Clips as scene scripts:
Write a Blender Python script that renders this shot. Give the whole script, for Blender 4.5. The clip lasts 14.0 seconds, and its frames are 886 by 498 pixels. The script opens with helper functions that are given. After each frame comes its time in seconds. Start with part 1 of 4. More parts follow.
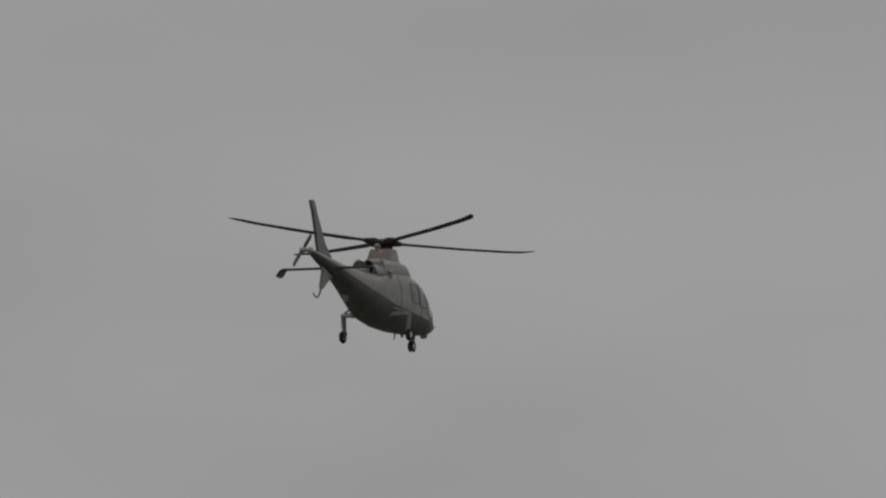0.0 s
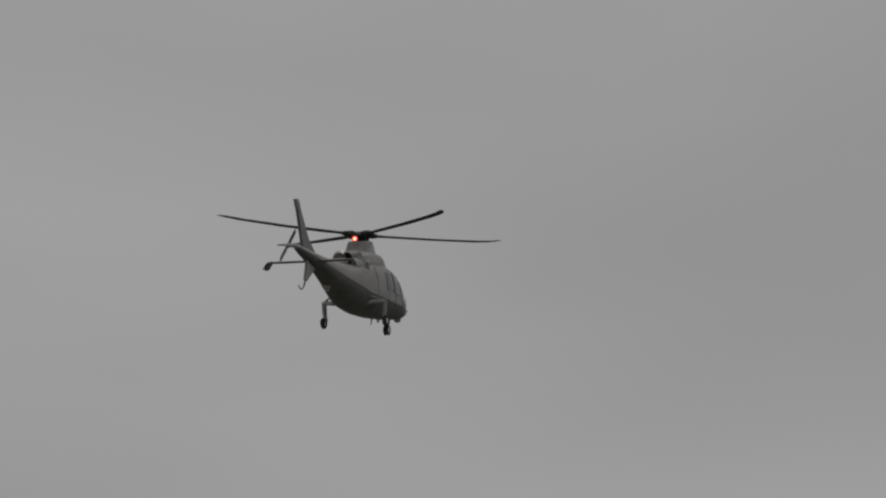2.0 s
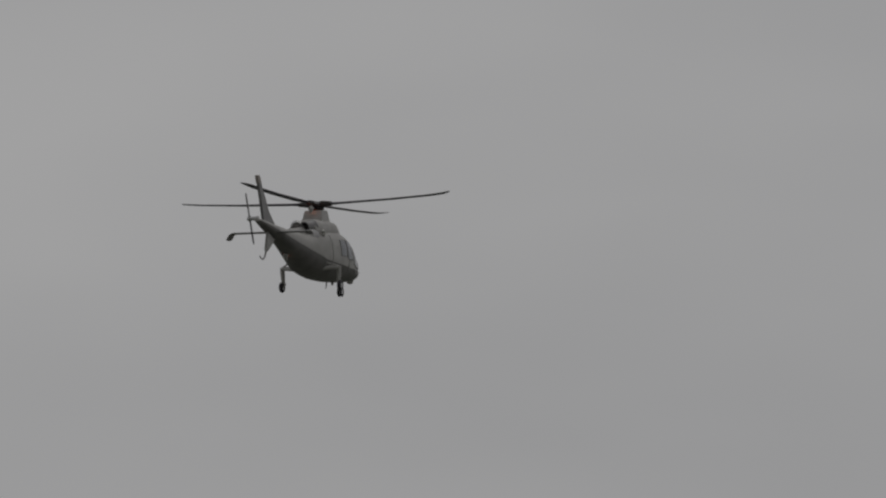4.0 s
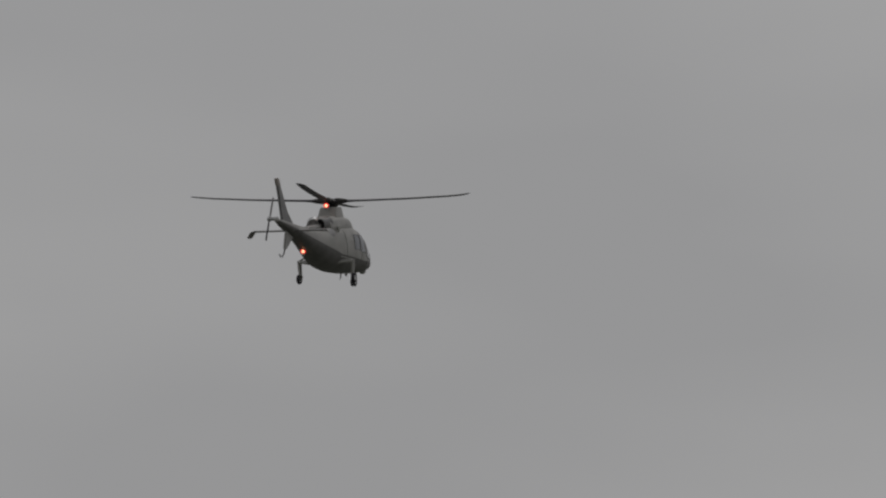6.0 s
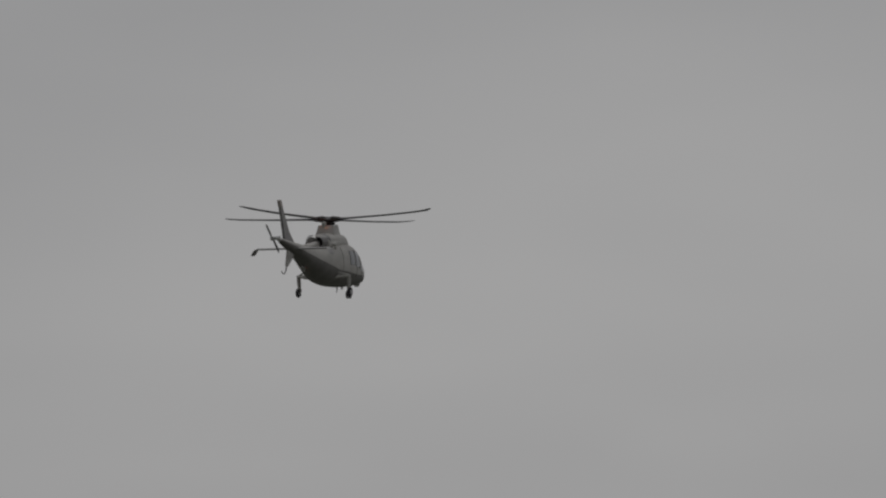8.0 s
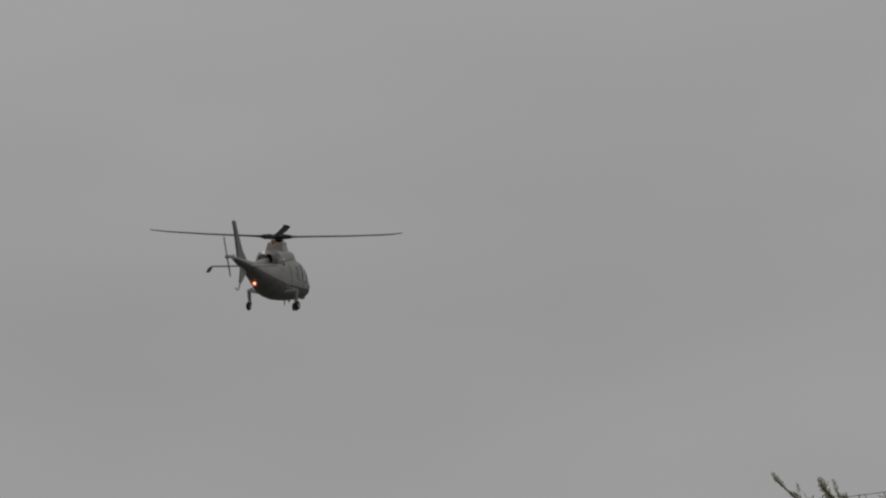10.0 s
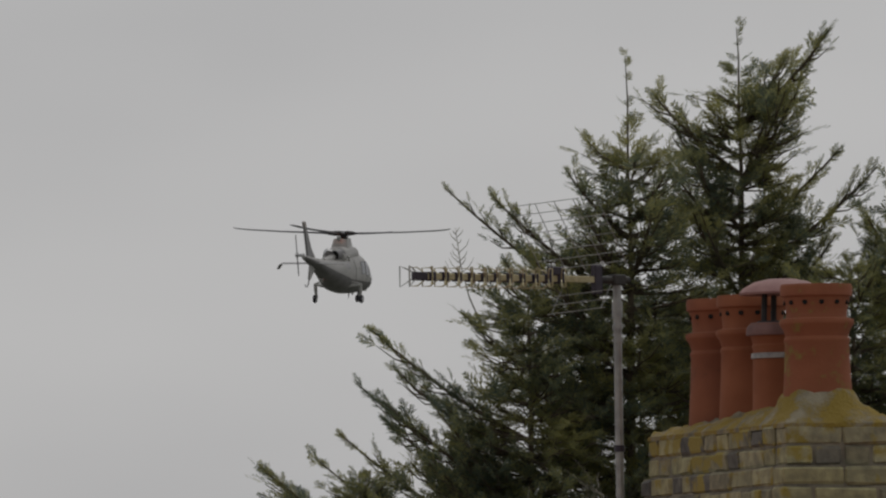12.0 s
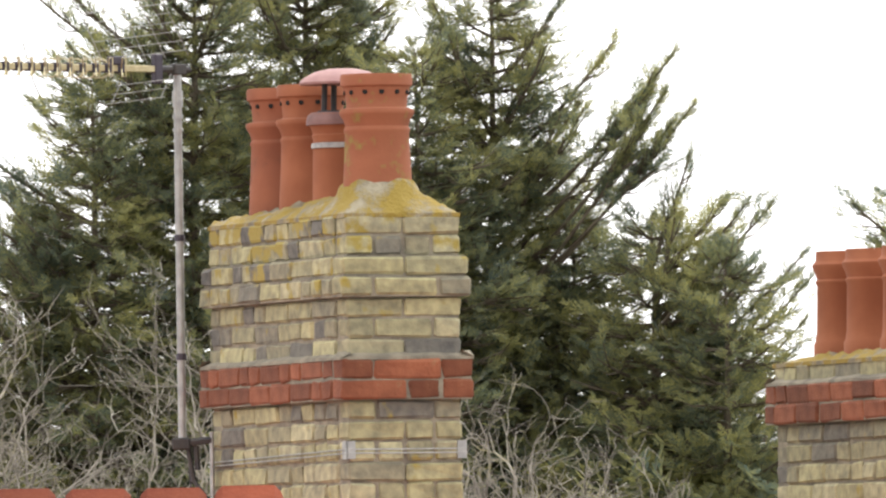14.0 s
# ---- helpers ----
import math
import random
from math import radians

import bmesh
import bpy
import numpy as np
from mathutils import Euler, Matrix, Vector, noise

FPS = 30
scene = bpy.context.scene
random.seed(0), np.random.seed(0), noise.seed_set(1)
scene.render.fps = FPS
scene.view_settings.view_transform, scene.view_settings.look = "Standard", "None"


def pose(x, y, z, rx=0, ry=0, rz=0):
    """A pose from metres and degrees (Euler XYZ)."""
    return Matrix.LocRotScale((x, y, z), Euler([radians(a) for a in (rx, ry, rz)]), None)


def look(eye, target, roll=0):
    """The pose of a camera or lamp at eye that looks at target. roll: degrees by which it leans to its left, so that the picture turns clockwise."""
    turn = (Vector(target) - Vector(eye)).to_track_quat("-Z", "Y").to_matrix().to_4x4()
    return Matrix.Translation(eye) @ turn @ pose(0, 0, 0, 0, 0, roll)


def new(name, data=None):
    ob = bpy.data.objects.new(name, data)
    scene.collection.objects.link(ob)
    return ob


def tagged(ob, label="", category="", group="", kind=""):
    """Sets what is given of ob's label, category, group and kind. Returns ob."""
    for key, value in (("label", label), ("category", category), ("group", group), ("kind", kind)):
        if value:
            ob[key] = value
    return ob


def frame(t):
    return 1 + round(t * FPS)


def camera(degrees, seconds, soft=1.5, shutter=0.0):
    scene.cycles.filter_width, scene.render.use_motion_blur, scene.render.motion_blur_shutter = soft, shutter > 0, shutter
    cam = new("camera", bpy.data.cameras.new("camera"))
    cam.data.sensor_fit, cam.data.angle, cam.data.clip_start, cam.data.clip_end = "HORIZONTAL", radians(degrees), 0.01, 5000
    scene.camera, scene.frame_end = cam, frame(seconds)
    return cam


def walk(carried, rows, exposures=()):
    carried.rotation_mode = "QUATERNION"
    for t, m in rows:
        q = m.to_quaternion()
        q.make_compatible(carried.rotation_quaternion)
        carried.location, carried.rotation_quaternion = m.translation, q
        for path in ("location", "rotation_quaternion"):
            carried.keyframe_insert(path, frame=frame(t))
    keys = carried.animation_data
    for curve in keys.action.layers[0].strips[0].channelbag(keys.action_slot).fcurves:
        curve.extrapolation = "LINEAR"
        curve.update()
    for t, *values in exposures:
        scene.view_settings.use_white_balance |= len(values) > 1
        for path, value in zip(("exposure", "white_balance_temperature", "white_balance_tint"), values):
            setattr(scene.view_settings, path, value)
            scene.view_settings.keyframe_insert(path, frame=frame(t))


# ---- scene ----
# camera: hand-held at an upstairs window, panning after the helicopter
EYE_Z = 5.0
cam = camera(3.06, 14.0, soft=2.25)
# seconds, eye shift x, eye shift z, azimuth, elevation (degrees)
AIM = [(0.0, -0.043, -0.07, -12.262, 10.695), (0.5, -0.043, -0.07, -11.957, 10.305), (1.0, -0.043, -0.07, -10.911, 9.819),
       (1.5, -0.043, -0.07, -10.033, 9.316), (2.0, -0.043, -0.07, -9.602, 8.848), (2.5, -0.043, -0.07, -9.112, 8.424),
       (3.0, -0.043, -0.07, -8.414, 7.974), (3.5, -0.043, -0.07, -7.731, 7.525), (4.0, -0.043, -0.07, -7.212, 7.140),
       (4.5, -0.043, -0.07, -6.712, 6.767), (5.0, -0.043, -0.07, -6.228, 6.405), (5.5, -0.043, -0.07, -5.760, 6.053),
       (6.0, -0.043, -0.07, -5.308, 5.712), (6.5, -0.043, -0.07, -4.836, 5.405), (7.0, -0.043, -0.07, -4.534, 5.090),
       (7.5, -0.043, -0.07, -4.056, 4.800), (8.0, -0.043, -0.07, -3.590, 4.518), (8.5, -0.043, -0.07, -3.137, 4.245),
       (9.0, -0.043, -0.07, -2.696, 3.981), (9.5, -0.043, -0.07, -2.266, 3.724), (10.0, -0.043, -0.07, -1.900, 3.465),
       (10.5, -0.043, -0.07, -1.485, 3.161), (11.0, -0.043, -0.07, -1.185, 2.879), (11.5, -0.043, -0.07, -0.935, 2.629),
       (12.0, -0.043, -0.07, -0.775, 2.443), (12.5, -0.043, -0.07, -0.374, 2.264), (13.0, 0.0, 0.0, 0.000, 1.960),
       (13.5, 0.0, 0.0, 0.421, 1.801), (14.0, 0.0, 0.0, 0.694, 1.628)]


def aim(ex, ez, az, el):
    a, e = radians(az), radians(el)
    eye = Vector((ex, 0, EYE_Z + ez))
    return look(eye, eye + 50 * Vector((math.sin(a) * math.cos(e), math.cos(a) * math.cos(e), math.sin(e))), -0.848)


EXPOSURES = [(0.0, -1.52), (3.0, -1.50), (6.5, -1.45), (9.5, -1.48), (10.5, -1.44), (11.0, -1.36), (11.5, -1.22), (12.0, -0.97), (12.5, -0.67),
             (13.0, -0.22), (13.5, 0.84), (14.0, 1.34)]
walk(cam, [(t, aim(ex, ez, az, el)) for t, ex, ez, az, el in AIM], EXPOSURES)

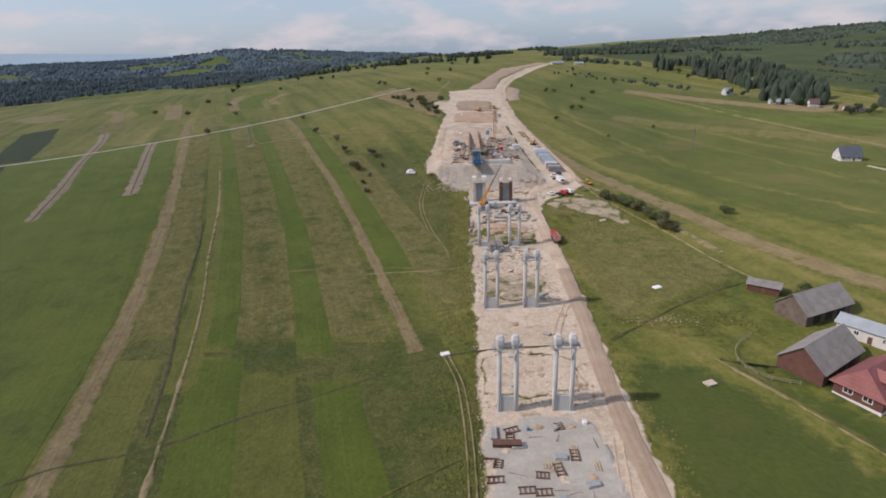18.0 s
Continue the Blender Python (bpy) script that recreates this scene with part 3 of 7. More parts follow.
FIELDS = [
    (0.02, 1.1, 165, 330, "pasture", "rough mottled pasture beside the village", 0.03),
    (-2.6, -0.58, 205, 556, "lush", "lush green hay meadow"), (-0.66, -0.03, 195, 576, "lush", "bright green meadow beside a dry strip"),
    (0.04, 0.2, 225, 320, "mid", "mown strip of grass"), (0.30, 0.46, 228, 318, "lush", "mown strip of grass"), (0.46, 0.62, 225, 310, "mid", "patchy grass strip"),
    (0.66, 0.80, 246, 306, "lush", "dark lush strip of grass"),
    (0.06, 0.215, 325, 596, "dull", "dull green strip of grass"), (0.235, 0.332, 300, 612, "mid", "green strip of grass"), (0.33, 0.43, 318, 628, "lush", "narrow lush strip"),
    (0.428, 0.632, 322, 640, "dull", "wide dull brownish grass strip"), (0.63, 0.75, 314, 656, "lush", "lush green strip of clover"), (0.748, 0.955, 322, 668, "dull", "brownish mown strip"),
    (1.035, 1.17, 366, 600, "lush", "lush green strip beside a dry track"), (1.168, 1.36, 345, 520, "dull", "rough tussocky brownish grass"),
    (0.1, 0.4, 625, 700, "dull", "strip of dull grass"), (0.4, 0.62, 640, 700, "lush", "strip of green meadow"), (0.62, 0.9, 640, 730, "mid", "strip of meadow"),
    (-0.45, -0.1, 655, 760, "mid", "far strip of meadow"), (-1.0, -0.55, 640, 740, "dull", "far mown strip"), (-1.6, -1.1, 600, 760, "mid", "far strip of meadow"),
]
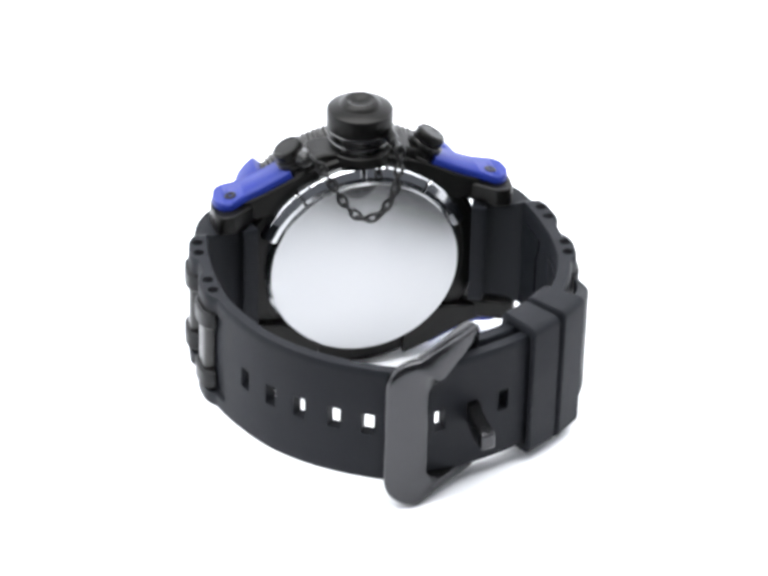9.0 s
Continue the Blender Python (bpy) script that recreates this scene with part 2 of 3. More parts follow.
def lug(sx, sz):
    """A block over the strap's end that follows its curve, and the seat of the guard up to the case."""
    plan = [(17, 6.6), (24.6, 6.5), (27.6, 7.3), (29.9, 9.2), (30.9, 11.8), (31.0, 14.8), (30.7, 17.4), (29.9, 18.6), (29.0, 18.8), (27, 18.6), (25, 17.0), (22, 14.4), (17, 14.2)]
    if sz < 0:
        plan = [(u + 1.7 if u > 26 else u, v) for u, v in plan]
    bm = slab([(sx * u, v) for u, v in plan], sz * 11.75, sz * 15.7, lambda u, v, w: Vector((u, v, w)))
    seat = [(9, 23.0), (14.4, 20.8), (18.8, 18.6), (21.4, 17.4), (24, 16.5), (26.6, 15.9), (28.5, 15.6), (28.5, 13), (17, 12.4), (9, 16)]
    slab([(sx * u, sz * v) for u, v in seat], 8.2, 15.0 if sz > 0 else 16.4, lambda u, v, w: Vector((u, w, v)), bm)
    part("lug", bm, STEEL, watch, bevel=0.35)


for sx in (-1, 1):
    for sz in (-1, 1):
        lug(sx, sz)


# bezel with a coin edge
def bezel():
    rings = [(21.0, 3.0), (21.0, 0.6), (21.5, 0.1), (22.3, -0.45), (23.2, -0.5), (24.0, -0.1), (24.7, 0.8), (25.0, 1.4), (25.0, 5.5), (24.9, 6.0), (21.0, 6.2), (21.0, 3.0)]
    ob = part("bezel", lathe(rings, 192), BEZEL, watch, "matte black steel bezel", sharp=28)
    edge = [(24.95, 1.55), (25.5, 1.6), (25.8, 1.95), (25.8, 5.1), (25.6, 5.45), (24.95, 5.5), (24.95, 1.55)]

    def teeth(i, k):
        return (0.6 if i % 4 in (2, 3) else 0.0) if 1 <= k <= 4 else 0.0
    part("coin_edge", lathe(edge, 560, teeth=teeth), COIN, ob, "toothed coin edge, lightened for the highlights on its teeth", sharp=28)
    return ob


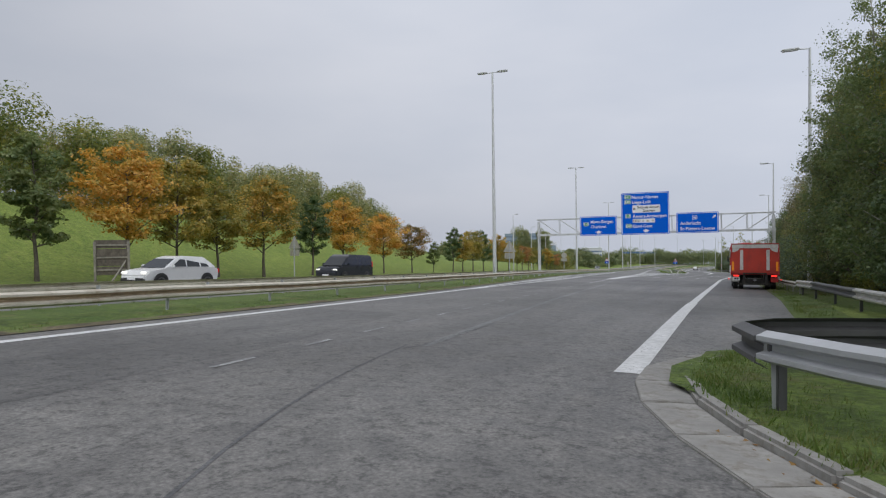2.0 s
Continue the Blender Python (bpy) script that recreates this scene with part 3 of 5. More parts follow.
# ---- guardrails ----
def guardrail(label, line, mats, side=1, post_step=4.0, sink=0.0, height=0.75, beam=1.0, ramp_run=5, grime_shade=None, post_mat=None):
    """A W-beam on posts along a list of places; side: +1 shows its face to the right of the line's run."""
    pts = [Vector(p) for p in line]
    run, out = 0.0, [pts[0]]
    for a, b in zip(pts, pts[1:]):
        n = max(1, round((b - a).length))
        out += [a.lerp(b, i / n) for i in range(1, n + 1)]
    pts = out
    base = R(pts[0].x, pts[0].y)
    rail = thing("guardrail", Matrix.Translation(base), label, "guardrail")
    prof = [(0.0, 0.44), (0.03, 0.455), (0.095, 0.485), (0.095, 0.53), (0.012, 0.565), (0.012, 0.62), (0.095, 0.66), (0.095, 0.705), (0.03, 0.735), (0.0, 0.75)]
    prof = prof + [(n - 0.012, z) for n, z in prof[::-1]]
    m = len(prof)
    rings = []
    for i, p in enumerate(pts):
        d = (pts[min(i + 1, len(pts) - 1)] - pts[max(i - 1, 0)]).normalized()
        nx, ny = d.y * side, -d.x * side
        s = sink * max(0, 1 - i / ramp_run) if sink else 0
        wob = 0.005 * math.sin(i * 1.7) + 0.008 * math.sin(i * 0.61)
        rings.append([R(p.x + nx * n, p.y + ny * n, (z - 0.75) * beam + height - s + wob) - base for n, z in prof])
    for a in range(0, len(rings) - 1, 4):
        b = min(a + 4, len(rings) - 1)
        verts = [v for r in rings[a:b + 1] for v in r]
        faces = [(j * m + k, j * m + (k + 1) % m, (j + 1) * m + (k + 1) % m, (j + 1) * m + k) for j in range(b - a) for k in range(m)]
        faces += [tuple(range(m))[::-1], tuple((b - a) * m + k for k in range(m))]
        ob = mesh_object("beam", verts, faces, mats[min(a // 4, len(mats) - 1)] if grime_shade else mats[(a // 4) % len(mats)], rail)
        # valley and down-facing slope take the dirt tint, shade painted into it
        if grime_shade:
            ob.data.materials.append(grime_shade)
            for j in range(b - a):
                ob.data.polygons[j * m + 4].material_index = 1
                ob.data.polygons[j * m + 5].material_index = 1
    pm = bpy.data.meshes.new("post")
    bm = boxes(((0, 0, height / 2 - 0.26), (0.075, 0.045, height + 0.22)), ((0, -0.022, height / 2 - 0.26), (0.02, 0.06, height + 0.22)), ((0, 0.04, height - 0.17), (0.06, 0.10, 0.16)), bevel=0.006)
    bm.to_mesh(pm)
    bm.free()
    pm.materials.append(post_mat or mats[0])
    for i in range(0, len(pts), int(post_step)):
        s = sink * max(0, 1 - i / ramp_run) if sink else 0
        if s > 0.3:
            continue
        p, d = pts[i], (pts[min(i + 1, len(pts) - 1)] - pts[max(i - 1, 0)])
        ob = new("post", pm)
        ob.parent = rail
        turn = math.degrees(math.atan2(d.y, d.x)) + (180 if side > 0 else 0)
        nx, ny = d.y / d.length * side, -d.x / d.length * side
        ob.matrix_basis = Matrix.Translation(R(p.x - nx * 0.09, p.y - ny * 0.09, -s) - base) @ pose(0, 0, 0, 0, random.uniform(-2, 2), turn)
    return rail


def along(line, off, y0, y1, step=4.0):
    return [(line(y) + off, y) for y in np.arange(y0, y1 + 0.1, step)]


front = [(34, -0.5), (30, 3.6), (26.6, 7.2), (23.5, 10.9), (21.8, 13.1), (20.6, 14.7), (19.3, 16.4), (17.6, 18.2), (15.9, 20.3), (14.6, 21.7), (13.6, 22.8), (13.15, 23.5)]
nose = [(13.15, 23.5), (13.0, 24.2), (13.3, 24.8), (13.9, 25.25), (14.7, 25.6), (15.5, 26.0), (15.95, 27), (16.05, 29), (16.1, 34), (16.15, 40), (16.1, 45), (16.1, 50)]
guardrail("bright galvanised steel guardrail along the grass island", front, [GALV], side=-1, beam=0.84)
guardrail("dark back of the guardrail bent round the island", nose, [RAIL_DARK, RAIL_DARK, RAIL, RAIL], side=-1)
guardrail("weathered steel guardrail beside the hard shoulder", along(_edge, 1.0, 50, 420), [RAIL_DULL], side=-1, height=0.64, beam=0.9, grime_shade=RAIL_GRIME_SHADE)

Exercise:
Write out, word for word, the lines from the start of the data through the one holding "pose from metres". Omit pictures.

Response to the exercise:
Write a Blender Python script that renders this shot. Give the whole script, for Blender 4.5. The clip lasts 14.0 seconds, and its frames are 886 by 498 pixels. The script opens with helper functions that are given. After each frame comes its time in seconds. Start with part 1 of 4. More parts follow.
0.0 s
2.0 s
4.0 s
6.0 s
8.0 s
10.0 s
12.0 s
14.0 s
# ---- helpers ----
import math
import random
from math import radians

import bmesh
import bpy
import numpy as np
from mathutils import Euler, Matrix, Vector, noise

FPS = 30
scene = bpy.context.scene
random.seed(0), np.random.seed(0), noise.seed_set(1)
scene.render.fps = FPS
scene.view_settings.view_transform, scene.view_settings.look = "Standard", "None"


def pose(x, y, z, rx=0, ry=0, rz=0):
    """A pose from metres and degrees (Euler XYZ)."""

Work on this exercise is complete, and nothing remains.